* _DO THIS_:
Please transcribe the data below exactly. Leave the pictures out.

* _GIVEN INFORMATION_:

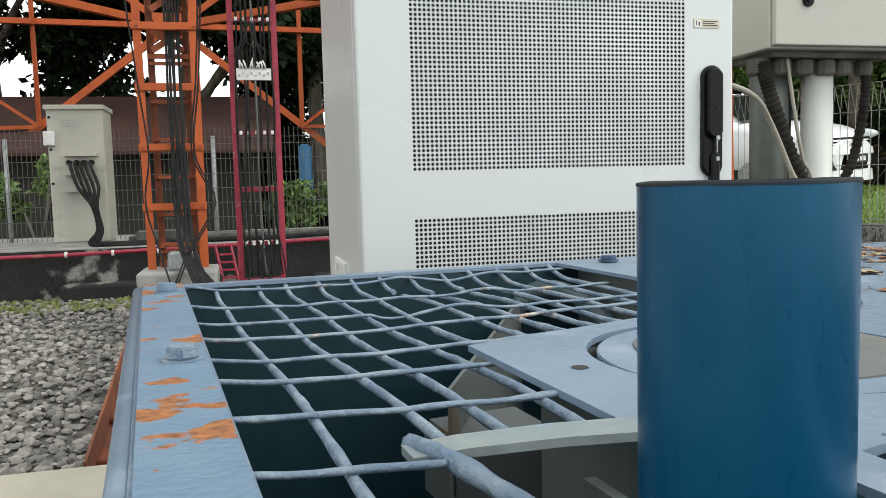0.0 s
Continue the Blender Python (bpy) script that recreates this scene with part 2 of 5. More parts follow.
def box(bm, x0, x1, y0, y1, z0, z1, bevel=0.0, seg=2):
    tmp = bmesh.new()
    bmesh.ops.create_cube(tmp, size=1)
    for v in tmp.verts:
        v.co = Vector(((x0 + x1) / 2 + v.co.x * (x1 - x0), (y0 + y1) / 2 + v.co.y * (y1 - y0), (z0 + z1) / 2 + v.co.z * (z1 - z0)))
    if bevel:
        bmesh.ops.bevel(tmp, geom=tmp.edges[:], offset=bevel, segments=seg, affect="EDGES", profile=0.5)
    merge(bm, tmp)
    return bm


def merge(bm, tmp, m=None):
    tmp.verts.ensure_lookup_table()
    vs = [bm.verts.new(m @ v.co if m else v.co) for v in tmp.verts]
    tmp.verts.index_update()
    for f in tmp.faces:
        nf = bm.faces.new([vs[v.index] for v in f.verts])
        nf.smooth = f.smooth
    tmp.free()


def basis(d):
    d = Vector(d).normalized()
    up = Vector((0, 0, 1)) if abs(d.z) < 0.95 else Vector((1, 0, 0))
    s = d.cross(up).normalized()
    return s, s.cross(d).normalized(), d


def tube(bm, pts, r, n=8, caps=True, smooth=True, radii=None, ribs=False):
    pts = [Vector(p) for p in pts]
    rings = []
    s = None
    for i, p in enumerate(pts):
        d = (pts[min(i + 1, len(pts) - 1)] - pts[max(i - 1, 0)])
        if d.length < 1e-9:
            d = Vector((0, 0, 1))
        d.normalize()
        if s is None:
            s, u, _ = basis(d)
        else:
            s = (s - d * s.dot(d)).normalized()
            u = s.cross(d).normalized()
        rr = radii[i] if radii else r
        rings.append([bm.verts.new(p + (s * math.cos(a) + u * math.sin(a)) * rr) for a in [2 * math.pi * k / n for k in range(n)]])
    for a, b in zip(rings, rings[1:]):
        for k in range(n):
            f = bm.faces.new((a[k], a[(k + 1) % n], b[(k + 1) % n], b[k]))
            f.smooth = smooth
    if caps:
        bm.faces.new(rings[0][::-1])
        bm.faces.new(rings[-1])
    return bm


def bezier(pts, n=8):
    """A smooth line through points (Catmull-Rom)."""
    p = [Vector(q) for q in pts]
    p = [p[0] * 2 - p[1]] + p + [p[-1] * 2 - p[-2]]
    out = []
    for i in range(1, len(p) - 2):
        for k in range(n):
            t = k / n
            a, b, c, d = p[i - 1:i + 3]
            out.append(0.5 * ((2 * b) + (c - a) * t + (2 * a - 5 * b + 4 * c - d) * t * t + (3 * b - a - 3 * c + d) * t ** 3))
    return out + [p[-2]]


def angle_bar(bm, a, b, w, up=(0, 0, 1), th=0.012, flip=1):
    """An L section from a to b, one leg facing sideways and one along up."""
    a, b = Vector(a), Vector(b)
    d = (b - a).normalized()
    u = Vector(up)
    u = (u - d * u.dot(d)).normalized()
    s = d.cross(u).normalized() * flip
    prof = [(0, 0), (w, 0), (w, th), (th, th), (th, w), (0, w)]
    r0 = [bm.verts.new(a + u * (p - w / 2) + s * q) for p, q in prof]
    r1 = [bm.verts.new(b + u * (p - w / 2) + s * q) for p, q in prof]
    for k in range(6):
        bm.faces.new((r0[k], r0[(k + 1) % 6], r1[(k + 1) % 6], r1[k]))
    bm.faces.new(r0[::-1])
    bm.faces.new(r1)
    bmesh.ops.recalc_face_normals(bm, faces=bm.faces[:])
    return bm


def flat_bar(bm, a, b, w, th, up=(0, 0, 1)):
    a, b = Vector(a), Vector(b)
    d = (b - a).normalized()
    u = Vector(up)
    u = (u - d * u.dot(d)).normalized()
    s = d.cross(u).normalized()
    pr = [(-w / 2, -th / 2), (w / 2, -th / 2), (w / 2, th / 2), (-w / 2, th / 2)]
    r0 = [bm.verts.new(a + u * p + s * q) for p, q in pr]
    r1 = [bm.verts.new(b + u * p + s * q) for p, q in pr]
    for k in range(4):
        bm.faces.new((r0[k], r0[(k + 1) % 4], r1[(k + 1) % 4], r1[k]))
    bm.faces.new(r0[::-1])
    bm.faces.new(r1)
    return bm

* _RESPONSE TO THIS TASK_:
0.0 s
Continue the Blender Python (bpy) script that recreates this scene with part 2 of 5. More parts follow.
def box(bm, x0, x1, y0, y1, z0, z1, bevel=0.0, seg=2):
    tmp = bmesh.new()
    bmesh.ops.create_cube(tmp, size=1)
    for v in tmp.verts:
        v.co = Vector(((x0 + x1) / 2 + v.co.x * (x1 - x0), (y0 + y1) / 2 + v.co.y * (y1 - y0), (z0 + z1) / 2 + v.co.z * (z1 - z0)))
    if bevel:
        bmesh.ops.bevel(tmp, geom=tmp.edges[:], offset=bevel, segments=seg, affect="EDGES", profile=0.5)
    merge(bm, tmp)
    return bm


def merge(bm, tmp, m=None):
    tmp.verts.ensure_lookup_table()
    vs = [bm.verts.new(m @ v.co if m else v.co) for v in tmp.verts]
    tmp.verts.index_update()
    for f in tmp.faces:
        nf = bm.faces.new([vs[v.index] for v in f.verts])
        nf.smooth = f.smooth
    tmp.free()


def basis(d):
    d = Vector(d).normalized()
    up = Vector((0, 0, 1)) if abs(d.z) < 0.95 else Vector((1, 0, 0))
    s = d.cross(up).normalized()
    return s, s.cross(d).normalized(), d


def tube(bm, pts, r, n=8, caps=True, smooth=True, radii=None, ribs=False):
    pts = [Vector(p) for p in pts]
    rings = []
    s = None
    for i, p in enumerate(pts):
        d = (pts[min(i + 1, len(pts) - 1)] - pts[max(i - 1, 0)])
        if d.length < 1e-9:
            d = Vector((0, 0, 1))
        d.normalize()
        if s is None:
            s, u, _ = basis(d)
        else:
            s = (s - d * s.dot(d)).normalized()
            u = s.cross(d).normalized()
        rr = radii[i] if radii else r
        rings.append([bm.verts.new(p + (s * math.cos(a) + u * math.sin(a)) * rr) for a in [2 * math.pi * k / n for k in range(n)]])
    for a, b in zip(rings, rings[1:]):
        for k in range(n):
            f = bm.faces.new((a[k], a[(k + 1) % n], b[(k + 1) % n], b[k]))
            f.smooth = smooth
    if caps:
        bm.faces.new(rings[0][::-1])
        bm.faces.new(rings[-1])
    return bm


def bezier(pts, n=8):
    """A smooth line through points (Catmull-Rom)."""
    p = [Vector(q) for q in pts]
    p = [p[0] * 2 - p[1]] + p + [p[-1] * 2 - p[-2]]
    out = []
    for i in range(1, len(p) - 2):
        for k in range(n):
            t = k / n
            a, b, c, d = p[i - 1:i + 3]
            out.append(0.5 * ((2 * b) + (c - a) * t + (2 * a - 5 * b + 4 * c - d) * t * t + (3 * b - a - 3 * c + d) * t ** 3))
    return out + [p[-2]]


def angle_bar(bm, a, b, w, up=(0, 0, 1), th=0.012, flip=1):
    """An L section from a to b, one leg facing sideways and one along up."""
    a, b = Vector(a), Vector(b)
    d = (b - a).normalized()
    u = Vector(up)
    u = (u - d * u.dot(d)).normalized()
    s = d.cross(u).normalized() * flip
    prof = [(0, 0), (w, 0), (w, th), (th, th), (th, w), (0, w)]
    r0 = [bm.verts.new(a + u * (p - w / 2) + s * q) for p, q in prof]
    r1 = [bm.verts.new(b + u * (p - w / 2) + s * q) for p, q in prof]
    for k in range(6):
        bm.faces.new((r0[k], r0[(k + 1) % 6], r1[(k + 1) % 6], r1[k]))
    bm.faces.new(r0[::-1])
    bm.faces.new(r1)
    bmesh.ops.recalc_face_normals(bm, faces=bm.faces[:])
    return bm


def flat_bar(bm, a, b, w, th, up=(0, 0, 1)):
    a, b = Vector(a), Vector(b)
    d = (b - a).normalized()
    u = Vector(up)
    u = (u - d * u.dot(d)).normalized()
    s = d.cross(u).normalized()
    pr = [(-w / 2, -th / 2), (w / 2, -th / 2), (w / 2, th / 2), (-w / 2, th / 2)]
    r0 = [bm.verts.new(a + u * p + s * q) for p, q in pr]
    r1 = [bm.verts.new(b + u * p + s * q) for p, q in pr]
    for k in range(4):
        bm.faces.new((r0[k], r0[(k + 1) % 4], r1[(k + 1) % 4], r1[k]))
    bm.faces.new(r0[::-1])
    bm.faces.new(r1)
    return bm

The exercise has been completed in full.